特集「「奥」からみる近世武家社会」に寄せて

現代において世襲制は批判の対象ですが、過去を振り返れば、権力は長い間、世襲によって担われてきました。そして、特定の血統を継承する家の当主が権力を担う仕組みは、家父長制の家制度と結びついて、男性優位社会の基盤でした。ですから、この問題を歴史的に追究していくことは、ジェンダーを克服するうえで重要な課題であることは明らかです。

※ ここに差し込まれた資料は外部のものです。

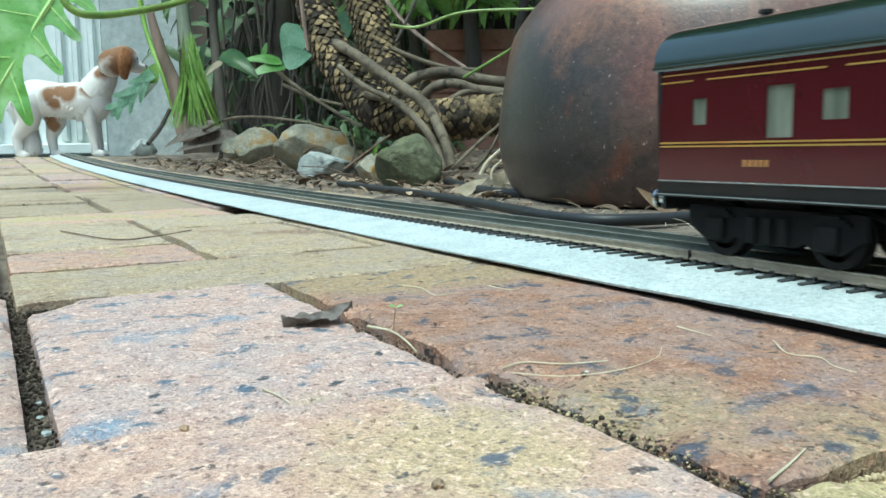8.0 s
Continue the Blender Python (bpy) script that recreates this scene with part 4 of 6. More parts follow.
scarred_trunk([(-0.2776, 1.6200, 0.5147), (-0.2477, 1.5800, 0.4011), (-0.2281, 1.5500, 0.3029), (-0.1864, 1.5000, 0.2127), (-0.1322, 1.4500, 0.1424), (-0.0677, 1.4200, 0.1032), (0.0087, 1.4200, 0.1061), (0.0794, 1.4600, 0.1127), (0.1849, 1.5000, 0.1211)], 0.031, 0.035, "curving dark trunk with pale diamond leaf scars", 84, 10)
scarred_trunk([(-0.1938, 1.8500, 0.5787), (-0.1789, 1.8200, 0.4526), (-0.1573, 1.8000, 0.3536), (-0.1222, 1.7600, 0.2532), (-0.0794, 1.7000, 0.1659), (-0.0314, 1.6600, 0.1120)], 0.041, 0.038, "thick scarred trunk behind the curving one", 54, 12)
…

今号の特集で扱われた近世の将軍家・大名家は、必ずしも代々順調に世襲制が機能してその地位が継承されたわけではありません。領主の正室に子がいない場合に備えて側室が置かれたほか、側室を含めて実子がいない場合は、同じ血統の家を頼って養子が迎えられました。その血筋ではない家が頼られることもありました。そこまでしなければならないというのは、世襲によってその権力体を維持することにかなりの無理があったということなのでしょう。
いま、皇位継承の将来を慮って女系天皇を認めるかどうかが話題になっています。しかし、世襲制と、男女同権社会の基盤となる一夫一妻制とが矛盾するものである以上、世襲によって継承されることが当然とされる制度そのものの是非について、もっと議論があるべきではないでしょうか。